— Start of Source records —

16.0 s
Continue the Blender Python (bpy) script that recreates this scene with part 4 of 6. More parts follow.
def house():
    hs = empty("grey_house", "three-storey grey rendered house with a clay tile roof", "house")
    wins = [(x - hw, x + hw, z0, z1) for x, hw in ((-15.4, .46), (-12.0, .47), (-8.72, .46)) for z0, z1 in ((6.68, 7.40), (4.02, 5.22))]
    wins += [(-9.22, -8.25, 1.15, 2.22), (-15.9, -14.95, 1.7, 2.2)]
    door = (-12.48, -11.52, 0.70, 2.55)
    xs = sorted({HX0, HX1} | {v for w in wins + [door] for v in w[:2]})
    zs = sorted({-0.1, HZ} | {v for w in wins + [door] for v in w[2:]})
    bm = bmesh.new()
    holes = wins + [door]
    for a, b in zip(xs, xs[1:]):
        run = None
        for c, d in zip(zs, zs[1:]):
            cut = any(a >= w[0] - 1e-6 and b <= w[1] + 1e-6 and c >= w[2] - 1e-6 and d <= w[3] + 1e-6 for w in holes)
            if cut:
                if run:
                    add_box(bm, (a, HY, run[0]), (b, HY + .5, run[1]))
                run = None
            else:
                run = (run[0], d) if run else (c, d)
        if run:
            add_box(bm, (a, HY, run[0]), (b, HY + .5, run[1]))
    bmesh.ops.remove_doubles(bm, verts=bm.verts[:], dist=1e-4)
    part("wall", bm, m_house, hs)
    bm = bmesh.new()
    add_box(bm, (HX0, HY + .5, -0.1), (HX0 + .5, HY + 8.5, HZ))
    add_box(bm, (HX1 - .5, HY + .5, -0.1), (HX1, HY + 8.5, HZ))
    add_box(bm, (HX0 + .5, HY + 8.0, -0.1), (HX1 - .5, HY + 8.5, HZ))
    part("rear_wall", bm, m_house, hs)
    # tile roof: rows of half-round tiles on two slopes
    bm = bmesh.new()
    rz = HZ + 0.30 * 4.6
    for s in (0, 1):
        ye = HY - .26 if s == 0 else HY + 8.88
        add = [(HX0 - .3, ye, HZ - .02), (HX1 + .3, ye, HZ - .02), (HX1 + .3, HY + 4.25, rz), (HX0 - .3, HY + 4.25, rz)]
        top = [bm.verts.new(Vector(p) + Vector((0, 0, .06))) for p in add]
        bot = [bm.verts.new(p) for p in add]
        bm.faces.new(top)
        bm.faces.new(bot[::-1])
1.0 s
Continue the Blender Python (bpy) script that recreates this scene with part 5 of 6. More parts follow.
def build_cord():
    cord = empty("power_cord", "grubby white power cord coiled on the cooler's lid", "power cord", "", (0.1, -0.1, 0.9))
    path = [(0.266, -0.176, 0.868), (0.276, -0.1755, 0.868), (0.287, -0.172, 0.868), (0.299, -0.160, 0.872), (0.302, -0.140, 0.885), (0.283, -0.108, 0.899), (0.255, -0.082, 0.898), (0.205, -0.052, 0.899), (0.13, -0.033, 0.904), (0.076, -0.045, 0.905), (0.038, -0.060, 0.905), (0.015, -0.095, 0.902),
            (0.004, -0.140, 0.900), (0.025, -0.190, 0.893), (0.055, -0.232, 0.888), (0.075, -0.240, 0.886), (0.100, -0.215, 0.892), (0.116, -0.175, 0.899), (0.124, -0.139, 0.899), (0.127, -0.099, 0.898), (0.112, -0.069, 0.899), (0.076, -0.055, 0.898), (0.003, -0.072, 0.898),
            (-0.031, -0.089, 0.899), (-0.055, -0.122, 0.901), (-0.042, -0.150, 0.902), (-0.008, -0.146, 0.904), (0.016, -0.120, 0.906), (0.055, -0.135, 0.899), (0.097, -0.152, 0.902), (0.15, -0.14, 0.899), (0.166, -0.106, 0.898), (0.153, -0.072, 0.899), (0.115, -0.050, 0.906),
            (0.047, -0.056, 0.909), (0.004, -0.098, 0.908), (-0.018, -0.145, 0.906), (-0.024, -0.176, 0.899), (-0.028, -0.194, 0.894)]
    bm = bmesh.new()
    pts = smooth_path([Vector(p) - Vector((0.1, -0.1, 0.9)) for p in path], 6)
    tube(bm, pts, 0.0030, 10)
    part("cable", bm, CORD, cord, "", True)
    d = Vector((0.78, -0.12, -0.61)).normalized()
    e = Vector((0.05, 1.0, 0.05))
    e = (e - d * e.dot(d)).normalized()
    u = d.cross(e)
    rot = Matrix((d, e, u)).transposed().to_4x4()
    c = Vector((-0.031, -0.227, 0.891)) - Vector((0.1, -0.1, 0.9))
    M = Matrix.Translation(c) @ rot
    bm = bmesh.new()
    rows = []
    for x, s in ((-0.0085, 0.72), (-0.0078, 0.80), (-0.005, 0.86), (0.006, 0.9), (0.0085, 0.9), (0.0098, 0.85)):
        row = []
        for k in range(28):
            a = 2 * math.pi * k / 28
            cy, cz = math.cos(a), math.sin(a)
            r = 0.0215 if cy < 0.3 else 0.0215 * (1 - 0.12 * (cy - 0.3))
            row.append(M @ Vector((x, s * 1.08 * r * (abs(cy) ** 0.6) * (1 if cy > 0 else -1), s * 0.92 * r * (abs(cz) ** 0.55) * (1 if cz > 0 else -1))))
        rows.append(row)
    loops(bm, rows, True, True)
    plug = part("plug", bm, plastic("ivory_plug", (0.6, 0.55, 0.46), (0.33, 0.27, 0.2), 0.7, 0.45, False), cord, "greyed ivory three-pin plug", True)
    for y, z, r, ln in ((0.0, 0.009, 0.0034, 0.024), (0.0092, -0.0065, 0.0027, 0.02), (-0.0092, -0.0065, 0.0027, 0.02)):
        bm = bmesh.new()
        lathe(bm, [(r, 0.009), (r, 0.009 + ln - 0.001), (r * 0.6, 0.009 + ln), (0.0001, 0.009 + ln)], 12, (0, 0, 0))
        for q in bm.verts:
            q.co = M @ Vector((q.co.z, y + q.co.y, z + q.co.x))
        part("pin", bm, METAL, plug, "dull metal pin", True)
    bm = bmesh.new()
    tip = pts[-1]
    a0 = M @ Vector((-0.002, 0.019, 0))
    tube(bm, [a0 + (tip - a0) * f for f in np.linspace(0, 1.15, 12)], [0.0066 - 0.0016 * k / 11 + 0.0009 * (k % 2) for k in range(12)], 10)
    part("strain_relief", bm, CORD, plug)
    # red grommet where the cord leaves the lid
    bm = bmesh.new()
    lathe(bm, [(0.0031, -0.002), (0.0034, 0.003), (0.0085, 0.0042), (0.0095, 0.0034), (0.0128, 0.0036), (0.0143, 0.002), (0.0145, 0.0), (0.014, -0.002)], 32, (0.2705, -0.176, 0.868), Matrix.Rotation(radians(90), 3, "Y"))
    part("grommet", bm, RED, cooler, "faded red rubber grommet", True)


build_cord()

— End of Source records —

- [Goal]: Please repeat the listing exactly, with nothing left out.

- [Correct result]:
16.0 s
Continue the Blender Python (bpy) script that recreates this scene with part 4 of 6. More parts follow.
def house():
    hs = empty("grey_house", "three-storey grey rendered house with a clay tile roof", "house")
    wins = [(x - hw, x + hw, z0, z1) for x, hw in ((-15.4, .46), (-12.0, .47), (-8.72, .46)) for z0, z1 in ((6.68, 7.40), (4.02, 5.22))]
    wins += [(-9.22, -8.25, 1.15, 2.22), (-15.9, -14.95, 1.7, 2.2)]
    door = (-12.48, -11.52, 0.70, 2.55)
    xs = sorted({HX0, HX1} | {v for w in wins + [door] for v in w[:2]})
    zs = sorted({-0.1, HZ} | {v for w in wins + [door] for v in w[2:]})
    bm = bmesh.new()
    holes = wins + [door]
    for a, b in zip(xs, xs[1:]):
        run = None
        for c, d in zip(zs, zs[1:]):
            cut = any(a >= w[0] - 1e-6 and b <= w[1] + 1e-6 and c >= w[2] - 1e-6 and d <= w[3] + 1e-6 for w in holes)
            if cut:
                if run:
                    add_box(bm, (a, HY, run[0]), (b, HY + .5, run[1]))
                run = None
            else:
                run = (run[0], d) if run else (c, d)
        if run:
            add_box(bm, (a, HY, run[0]), (b, HY + .5, run[1]))
    bmesh.ops.remove_doubles(bm, verts=bm.verts[:], dist=1e-4)
    part("wall", bm, m_house, hs)
    bm = bmesh.new()
    add_box(bm, (HX0, HY + .5, -0.1), (HX0 + .5, HY + 8.5, HZ))
    add_box(bm, (HX1 - .5, HY + .5, -0.1), (HX1, HY + 8.5, HZ))
    add_box(bm, (HX0 + .5, HY + 8.0, -0.1), (HX1 - .5, HY + 8.5, HZ))
    part("rear_wall", bm, m_house, hs)
    # tile roof: rows of half-round tiles on two slopes
    bm = bmesh.new()
    rz = HZ + 0.30 * 4.6
    for s in (0, 1):
        ye = HY - .26 if s == 0 else HY + 8.88
        add = [(HX0 - .3, ye, HZ - .02), (HX1 + .3, ye, HZ - .02), (HX1 + .3, HY + 4.25, rz), (HX0 - .3, HY + 4.25, rz)]
        top = [bm.verts.new(Vector(p) + Vector((0, 0, .06))) for p in add]
        bot = [bm.verts.new(p) for p in add]
        bm.faces.new(top)
        bm.faces.new(bot[::-1])
1.0 s
Continue the Blender Python (bpy) script that recreates this scene with part 5 of 6. More parts follow.
def build_cord():
    cord = empty("power_cord", "grubby white power cord coiled on the cooler's lid", "power cord", "", (0.1, -0.1, 0.9))
    path = [(0.266, -0.176, 0.868), (0.276, -0.1755, 0.868), (0.287, -0.172, 0.868), (0.299, -0.160, 0.872), (0.302, -0.140, 0.885), (0.283, -0.108, 0.899), (0.255, -0.082, 0.898), (0.205, -0.052, 0.899), (0.13, -0.033, 0.904), (0.076, -0.045, 0.905), (0.038, -0.060, 0.905), (0.015, -0.095, 0.902),
            (0.004, -0.140, 0.900), (0.025, -0.190, 0.893), (0.055, -0.232, 0.888), (0.075, -0.240, 0.886), (0.100, -0.215, 0.892), (0.116, -0.175, 0.899), (0.124, -0.139, 0.899), (0.127, -0.099, 0.898), (0.112, -0.069, 0.899), (0.076, -0.055, 0.898), (0.003, -0.072, 0.898),
            (-0.031, -0.089, 0.899), (-0.055, -0.122, 0.901), (-0.042, -0.150, 0.902), (-0.008, -0.146, 0.904), (0.016, -0.120, 0.906), (0.055, -0.135, 0.899), (0.097, -0.152, 0.902), (0.15, -0.14, 0.899), (0.166, -0.106, 0.898), (0.153, -0.072, 0.899), (0.115, -0.050, 0.906),
            (0.047, -0.056, 0.909), (0.004, -0.098, 0.908), (-0.018, -0.145, 0.906), (-0.024, -0.176, 0.899), (-0.028, -0.194, 0.894)]
    bm = bmesh.new()
    pts = smooth_path([Vector(p) - Vector((0.1, -0.1, 0.9)) for p in path], 6)
    tube(bm, pts, 0.0030, 10)
    part("cable", bm, CORD, cord, "", True)
    d = Vector((0.78, -0.12, -0.61)).normalized()
    e = Vector((0.05, 1.0, 0.05))
    e = (e - d * e.dot(d)).normalized()
    u = d.cross(e)
    rot = Matrix((d, e, u)).transposed().to_4x4()
    c = Vector((-0.031, -0.227, 0.891)) - Vector((0.1, -0.1, 0.9))
    M = Matrix.Translation(c) @ rot
    bm = bmesh.new()
    rows = []
    for x, s in ((-0.0085, 0.72), (-0.0078, 0.80), (-0.005, 0.86), (0.006, 0.9), (0.0085, 0.9), (0.0098, 0.85)):
        row = []
        for k in range(28):
            a = 2 * math.pi * k / 28
            cy, cz = math.cos(a), math.sin(a)
            r = 0.0215 if cy < 0.3 else 0.0215 * (1 - 0.12 * (cy - 0.3))
            row.append(M @ Vector((x, s * 1.08 * r * (abs(cy) ** 0.6) * (1 if cy > 0 else -1), s * 0.92 * r * (abs(cz) ** 0.55) * (1 if cz > 0 else -1))))
        rows.append(row)
    loops(bm, rows, True, True)
    plug = part("plug", bm, plastic("ivory_plug", (0.6, 0.55, 0.46), (0.33, 0.27, 0.2), 0.7, 0.45, False), cord, "greyed ivory three-pin plug", True)
    for y, z, r, ln in ((0.0, 0.009, 0.0034, 0.024), (0.0092, -0.0065, 0.0027, 0.02), (-0.0092, -0.0065, 0.0027, 0.02)):
        bm = bmesh.new()
        lathe(bm, [(r, 0.009), (r, 0.009 + ln - 0.001), (r * 0.6, 0.009 + ln), (0.0001, 0.009 + ln)], 12, (0, 0, 0))
        for q in bm.verts:
            q.co = M @ Vector((q.co.z, y + q.co.y, z + q.co.x))
        part("pin", bm, METAL, plug, "dull metal pin", True)
    bm = bmesh.new()
    tip = pts[-1]
    a0 = M @ Vector((-0.002, 0.019, 0))
    tube(bm, [a0 + (tip - a0) * f for f in np.linspace(0, 1.15, 12)], [0.0066 - 0.0016 * k / 11 + 0.0009 * (k % 2) for k in range(12)], 10)
    part("strain_relief", bm, CORD, plug)
    # red grommet where the cord leaves the lid
    bm = bmesh.new()
    lathe(bm, [(0.0031, -0.002), (0.0034, 0.003), (0.0085, 0.0042), (0.0095, 0.0034), (0.0128, 0.0036), (0.0143, 0.002), (0.0145, 0.0), (0.014, -0.002)], 32, (0.2705, -0.176, 0.868), Matrix.Rotation(radians(90), 3, "Y"))
    part("grommet", bm, RED, cooler, "faded red rubber grommet", True)


build_cord()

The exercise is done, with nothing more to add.